Bill Monroe: New technology for old chums

Kelcee Smith of the Oregon Department of Fish and Wildlife is the department's lead researcher on restoration of the lower Columbia's once-strong chum salmon run.

A small world just got smaller in the most enjoyable way possible.

Fishing will do that; especially when it’s all about chums.

I met Yas Suzuki of Beaverton a couple years ago when we shared a boat and fishing trip with my son, Buzz Ramsey and Tony Amato.

I met — or heard anyway — Kelcee Smith of the Oregon Department of Fish and Wildlife last month during her talk about research on the lower Columbia River, sponsored by the Clackamas River Basin Council (I’m a member and past chair).

Smith holds a doctorate in renewable natural resources and is the department’s chum salmon reintroduction coordinator for a required restoration effort on the lower Columbia River.

Our lives all came together this past week after Smith learned the DNA of a rare-in-this-area chum salmon had been officially detected for the first time in the Clackamas River, near the mouth of Eagle Creek.

Odds are strong it was the same chum salmon Suzuki caught and released last Nov. 3 a few bends upriver from Carver, while fishing with Dan Marston, who lives nearby.

A rare chum salmon caught last November in the Clackamas River may well be the same fish confirmed by a new technique of sampling river water for fish DNA.

The eDNA sample (“e” for environmental) was taken last November by Dave Bugni of Eagle Creek, another friend and current chair of the Basin Council. Smith sent the sample to a DNA lab to test specifically for chum salmon. Smith said the fish in his photo looked like a female.

How much smaller can it get?

Suzuki caught the unusual stray migrant with a spinning rod I sold him last year.

He badly wanted an orange rod. His email address includes “bleedorange.”

Yup, I’m also an Oregon State fan and had an extra orange rod I didn’t use; now it’s his.

That small.

Even more fascinating, though, is Smith’s demanding work. She and her team are charged with restoration of a sustaining lower-river population of chum salmon, once numbering a million fish per year. They’re federally listed as a threatened species.
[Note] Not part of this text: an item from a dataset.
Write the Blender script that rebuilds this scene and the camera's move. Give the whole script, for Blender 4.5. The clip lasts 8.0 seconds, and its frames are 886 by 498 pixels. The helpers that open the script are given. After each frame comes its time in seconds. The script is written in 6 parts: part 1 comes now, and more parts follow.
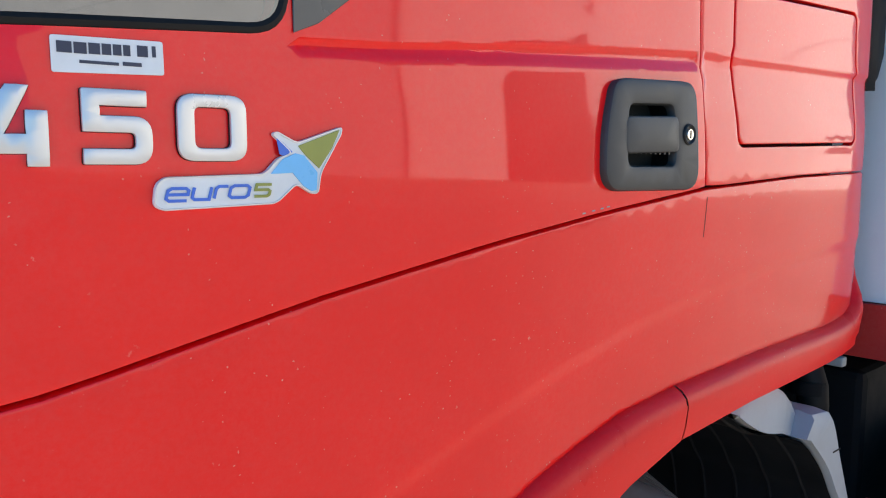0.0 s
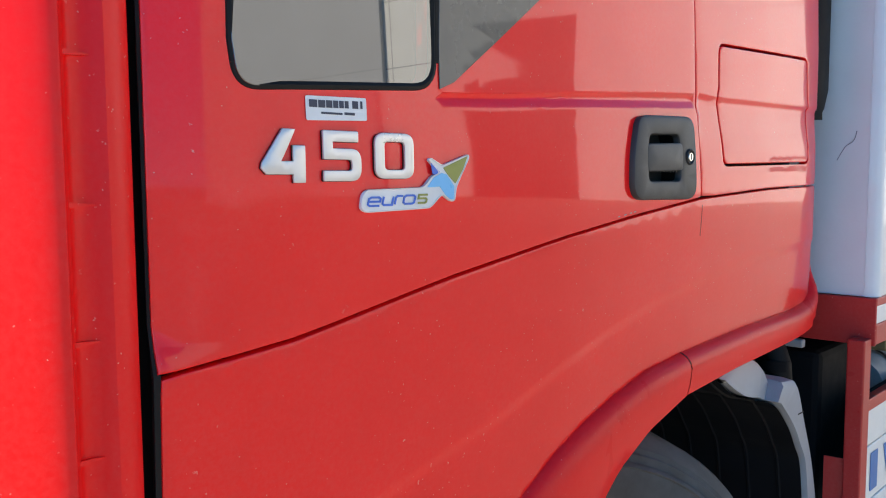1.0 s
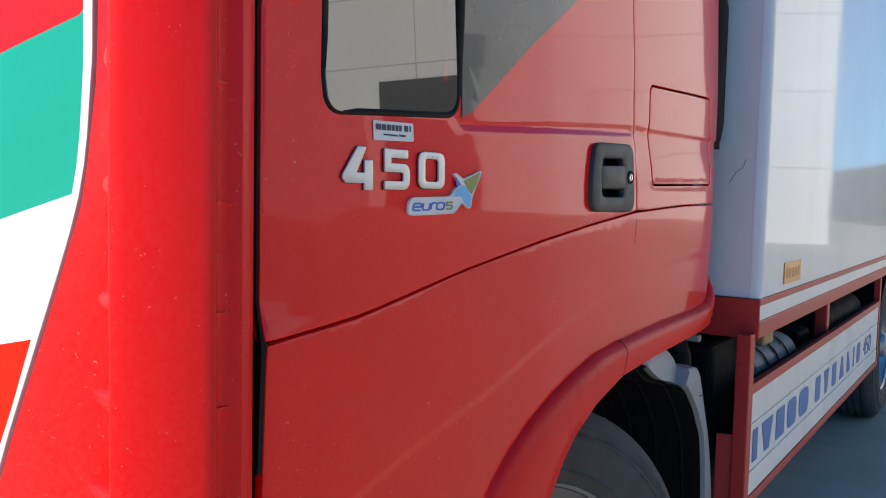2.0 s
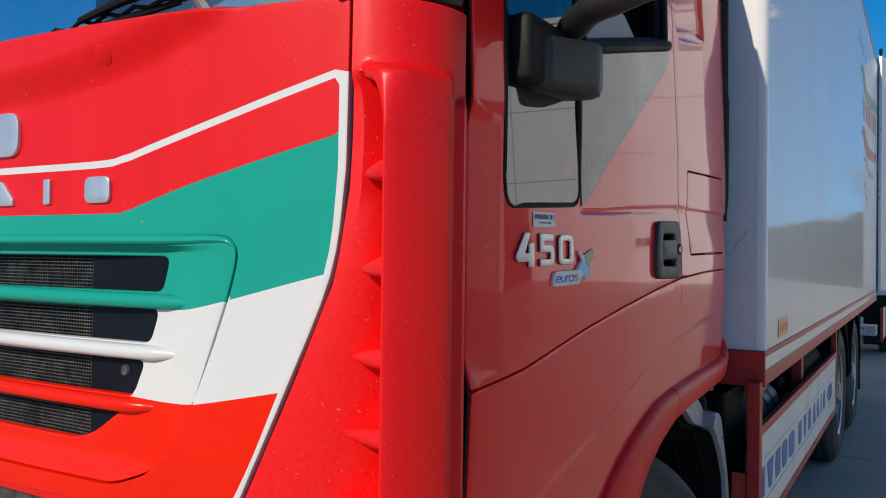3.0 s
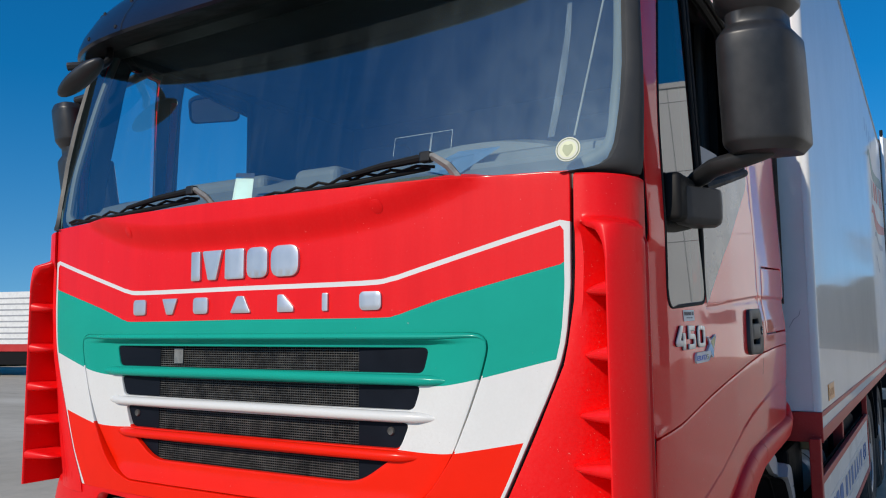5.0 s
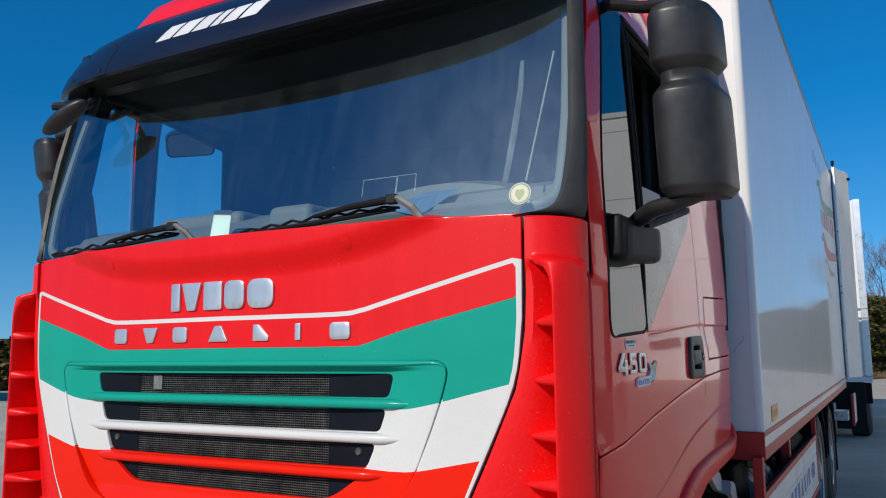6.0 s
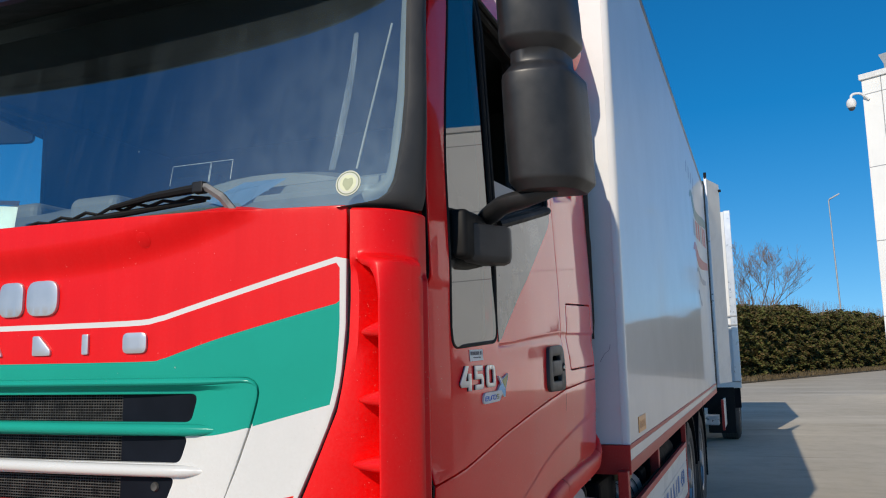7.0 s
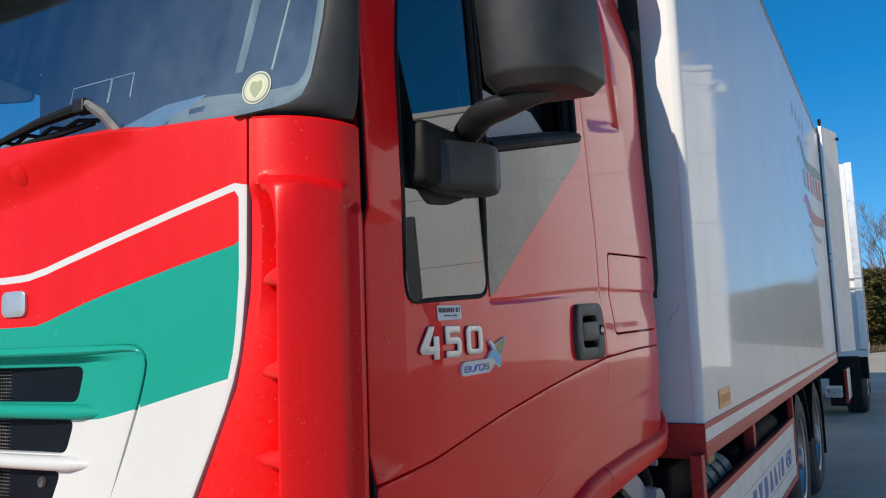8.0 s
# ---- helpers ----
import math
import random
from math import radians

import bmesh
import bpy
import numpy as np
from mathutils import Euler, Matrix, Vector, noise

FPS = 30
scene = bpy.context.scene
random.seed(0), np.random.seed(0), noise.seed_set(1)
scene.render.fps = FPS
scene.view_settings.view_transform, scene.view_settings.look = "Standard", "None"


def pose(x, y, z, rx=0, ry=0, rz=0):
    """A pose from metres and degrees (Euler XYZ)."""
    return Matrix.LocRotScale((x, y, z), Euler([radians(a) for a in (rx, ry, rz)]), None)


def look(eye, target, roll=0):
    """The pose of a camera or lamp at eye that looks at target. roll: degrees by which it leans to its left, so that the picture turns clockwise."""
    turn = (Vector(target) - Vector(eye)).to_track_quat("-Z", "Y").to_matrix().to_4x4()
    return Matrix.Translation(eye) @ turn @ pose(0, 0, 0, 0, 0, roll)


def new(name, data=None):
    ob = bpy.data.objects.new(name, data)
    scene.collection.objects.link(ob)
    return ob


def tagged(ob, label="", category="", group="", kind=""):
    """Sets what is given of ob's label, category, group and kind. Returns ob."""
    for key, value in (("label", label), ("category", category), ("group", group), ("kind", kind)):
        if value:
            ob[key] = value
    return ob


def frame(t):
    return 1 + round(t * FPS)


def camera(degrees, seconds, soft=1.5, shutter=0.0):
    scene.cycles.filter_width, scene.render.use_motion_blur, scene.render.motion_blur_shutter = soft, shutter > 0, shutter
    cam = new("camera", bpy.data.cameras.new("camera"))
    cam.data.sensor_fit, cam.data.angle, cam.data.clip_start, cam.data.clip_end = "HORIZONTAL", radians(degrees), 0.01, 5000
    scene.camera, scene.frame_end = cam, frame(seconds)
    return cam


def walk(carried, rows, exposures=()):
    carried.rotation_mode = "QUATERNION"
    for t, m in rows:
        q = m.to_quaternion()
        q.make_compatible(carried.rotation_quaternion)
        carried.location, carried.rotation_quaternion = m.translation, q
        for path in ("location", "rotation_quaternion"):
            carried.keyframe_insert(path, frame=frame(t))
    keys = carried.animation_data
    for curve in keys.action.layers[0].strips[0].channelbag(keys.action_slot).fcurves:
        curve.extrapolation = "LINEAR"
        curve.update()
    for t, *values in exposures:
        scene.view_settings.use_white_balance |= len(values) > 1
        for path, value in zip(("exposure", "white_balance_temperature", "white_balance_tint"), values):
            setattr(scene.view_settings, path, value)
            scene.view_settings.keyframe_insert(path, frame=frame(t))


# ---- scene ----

In 1920, chums were the major canning species of Columbia salmon and historically made it into most tributaries up to Celilo Falls — including the Clackamas, Sandy and Hood rivers, including small tributaries below Willamette Falls. A few pass upriver each year over both the falls and Bonneville Dam.

Lingering spawning populations are found along the lower Columbia’s Washington shoreline. Oregon has worked hard for more than two decades to build a hatchery run into the department’s Big Creek Hatchery, east of Astoria.

Smith said chums prefer clean water, lower portions of rivers and streams and a lower gradient, without heavy rapids.

Oregon has more than two decades invested in lower Columbia chum restoration, based upon native Big Creek chum salmon.

The efforts have been successful and Smith now has enough fry to release into chum-friendly tributaries of both the Big Creek and Clatskanie River systems.

Chum fry seem more loyal to their natal waters than other salmon, which tend to stray. The tiny fish don’t tarry and ready-to-scoot-to-sea fry were released in 2022 and 2023.

Chums remain in the ocean nearly as long as chinook, so it’s too soon to assess the program’s fry-to-adult success.

However, Smith’s team continues to sample many large and small drainages for the presence of chum eDNA.

Basically, water samples are taken from rivers and streams, filtered to capture particles sloughed off fish, animals, flora, etc., and sent to labs to test for specific DNA.

Testing is extensive throughout the lower Columbia River, including both the Clackamas and Sandy river systems.

Plans may ultimately expand hatchery releases into the Clackamas and Sandy rivers, but that’s likely far in the future. Smith said it will depend upon both the success of current release-to-adult programs and continued improvements in habitat.

While the heavily striped chum salmon may not appear as resplendent as their cousins, they’re important to river systems, Smith said.

Spawning adults help clean the gravel, then provide nutrients to dozens of species after they die. For that matter, so do hapless fry unable to scramble to sea quite quickly enough.

They’re also culturally important to Native Americans.

Perhaps, as Smith admits, they may not rebuild into cannery numbers of yore, but as Smith points out “It’s fine about not being tasty. ... They’re just so much fun to catch!”

Suzuki, the consummate orange-rod owner, agrees.

“I couldn’t believe what I was seeing,” he recalls of his historic catch (move over Rudyard Kipling, who wrote about catching a Clackamas River salmon within eyesight of the Suzuki chum’s deep pool).

“It actually came to the boat like a hooked snag or branch; I don’t think it knew it was hooked, but then everything came undone and it exploded all over the place.”